Sunday 22 January 2012

Rainy Sunday Afternoon

The tele finally gave way last night. It’s been around a few years now, and well out of warranty then that did not still my tedious diatribe regarding the life of things electronic. Here where I stand and point out all the new clothes no one listens, and quite rightly else how would everyone find their way home without being able to play Yatzee on their phones? My beloved Q did her best tight-lipped and whilst she drove out to the world today (the shops in Tolly Maw close Sunday, and half-day Wednesday and Saturday) swearing on all I wished that yes, she would look first for replacement valves – then I had the sprouts.
It’s not been raining today so much as everything was already wet. Myself included, somehow. It’s all very fine for you townies on a Sunday with your ‘sandwiches’ and your ‘cinematic theatres’ but Tolly Maw boasts neither. Or at least it does, and both, but not for children. Of which for the day I was one, making us three, and in the market for wholesome family fun. A spinning top perhaps. Or a murder to be investigated with a floppy-eared dog. Fun with string at the very leasr. But alas my sprouts are modern children and having but recently discovered the Xbox (and the Lego versions of everything therefore) my suggestion that we skip stones on a lake was greeted with... well, not greeted at all. Besides which they throw like their Mum.
And what is there to do in Tolly Maw of a damp winter Sunday?
There is the miniature city. Or rather, the ‘Tolly Maw Of Marvels’ which is almost exactly as I remember miniature cities to have been when as a boy on holiday my parents likewise took me to see 1/6 scale cottages and ropey looking harbours. Boats just never look right at funny scales, not on water – which scales down surprisingly badly. I still find myself in Littlehampton, and Hastings, and Bognor – but only in those annoying dreams where the backgrounds are provided from childhood but not from real memories. And in those places are miniature towns, about which you wander, because there’s nothing else to do on rainy afternoons when you’ve got kids and the cinema only shows Hungarian Disney slasher movies, on video – Betamax.
My family was the last family in the world to get a VCR, my dad the last man to buckle, and even though it was already doomed, even then when the Video Shops had reduced Beta down to a single shelf, we got a Betamax. Because the quality was better. It almost certainly was. As long as you wanted to hire, the same, copy of the Blues Brothers, again.
There is a miniature city and it’s called the Tolly Maw Of Marvels, and we still went no matter how much I try and change the subject. And there with my young girls in summer dresses and wellies – because they dressed their selves – experience just a little of my childhood. Where we spent an hour walking about quite the largest miniature city I have ever encountered, acres of it, and all in ruins. Or half-built, or not really built at all. I turned to ask the owner which city this was, to be told it was Dresden. “Or Coventry,” he said, “Or Stalingrad,” he was easy on the matter. With his liquorice paper roll-up and his kazoo, dirty orange, on which he played ‘It’s A Small World’. Repeatedly. As jazz.
But it killed some time and ended at the cafe which was properly retro too, though spoiled by a more modern sign which proudly declared that the cafe was the cafe that sold ‘almost certainly the third best hot chocolate in Tolly Maw’.
So I don’t know what you did today but I spent a wet afternoon in Dresden, or Coventry, or Stalingrad with a mug of quite possibly the third best hot chocolate in Tolly Maw. And it was a bit cold (but not cold enough to not be uncomfortable when well wrapped up). And somewhat wet without the fun of actually raining - but it has given purpose to a very hot bath to come.
And it was still a lot better than whatever arse-water was on tele.

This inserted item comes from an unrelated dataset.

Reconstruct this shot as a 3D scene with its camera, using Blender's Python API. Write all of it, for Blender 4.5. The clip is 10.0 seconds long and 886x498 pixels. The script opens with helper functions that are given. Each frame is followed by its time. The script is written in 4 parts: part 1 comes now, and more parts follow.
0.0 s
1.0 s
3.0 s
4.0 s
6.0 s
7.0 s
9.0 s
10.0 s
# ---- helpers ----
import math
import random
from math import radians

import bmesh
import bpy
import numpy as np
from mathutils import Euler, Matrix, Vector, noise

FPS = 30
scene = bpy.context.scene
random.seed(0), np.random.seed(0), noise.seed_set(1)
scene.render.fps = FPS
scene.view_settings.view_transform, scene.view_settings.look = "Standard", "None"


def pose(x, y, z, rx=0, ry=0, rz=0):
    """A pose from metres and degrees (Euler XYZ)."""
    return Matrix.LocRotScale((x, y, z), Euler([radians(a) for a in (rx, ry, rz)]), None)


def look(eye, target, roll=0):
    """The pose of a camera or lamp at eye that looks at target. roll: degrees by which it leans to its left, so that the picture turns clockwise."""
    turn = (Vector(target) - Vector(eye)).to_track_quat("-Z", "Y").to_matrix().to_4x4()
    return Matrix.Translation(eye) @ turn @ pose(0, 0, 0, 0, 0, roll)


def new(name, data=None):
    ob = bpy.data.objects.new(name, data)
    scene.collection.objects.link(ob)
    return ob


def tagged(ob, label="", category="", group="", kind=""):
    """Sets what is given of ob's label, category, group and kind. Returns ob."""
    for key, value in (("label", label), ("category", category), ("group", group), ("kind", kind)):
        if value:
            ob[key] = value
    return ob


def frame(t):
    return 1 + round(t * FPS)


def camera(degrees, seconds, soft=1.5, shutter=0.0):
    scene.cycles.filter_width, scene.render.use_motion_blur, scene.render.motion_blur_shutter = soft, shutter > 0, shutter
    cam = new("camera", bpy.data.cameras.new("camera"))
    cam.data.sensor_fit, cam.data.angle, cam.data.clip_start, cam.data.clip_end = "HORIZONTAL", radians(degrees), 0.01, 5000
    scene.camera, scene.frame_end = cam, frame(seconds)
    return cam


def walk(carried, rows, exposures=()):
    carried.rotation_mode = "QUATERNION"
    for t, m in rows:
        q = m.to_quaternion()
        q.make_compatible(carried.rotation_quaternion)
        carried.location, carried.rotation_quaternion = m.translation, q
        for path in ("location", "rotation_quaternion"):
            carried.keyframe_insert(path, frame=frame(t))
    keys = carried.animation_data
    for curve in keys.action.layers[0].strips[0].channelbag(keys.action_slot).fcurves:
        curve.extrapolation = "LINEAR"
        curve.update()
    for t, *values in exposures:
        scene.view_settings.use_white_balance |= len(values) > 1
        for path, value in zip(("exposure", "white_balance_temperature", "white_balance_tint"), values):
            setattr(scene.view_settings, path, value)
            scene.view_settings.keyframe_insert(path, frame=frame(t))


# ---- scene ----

  1. To town, with Ems in wheelchair, pushed by my daughter, with foot rests that keep dropping and catching on the pavements, up and down, and a strong biting cold wind which makes Ems bark like a Silverback every time it hits his face. Me with the nascent Hell hound on the lead, trying to stop her sniffing everything, pulling, and eating interesting morsels. We went as far as the first Starbucks on Queens street where Gwen sat (or draped over) my lap and Ems had Starbucks hot chocolate.Then the same trudge back - but not bad altogether.

  2. I hope it was at least the third-best hot chocolate in Cardiff? According to more recent tele I thought Cardiff was all groovy coffee bars, a brightly lit scene, young, hip, now. Not rainy, and hilly, and wintery. All smoothed out with such things now banished by local by-law. Like in Brighton.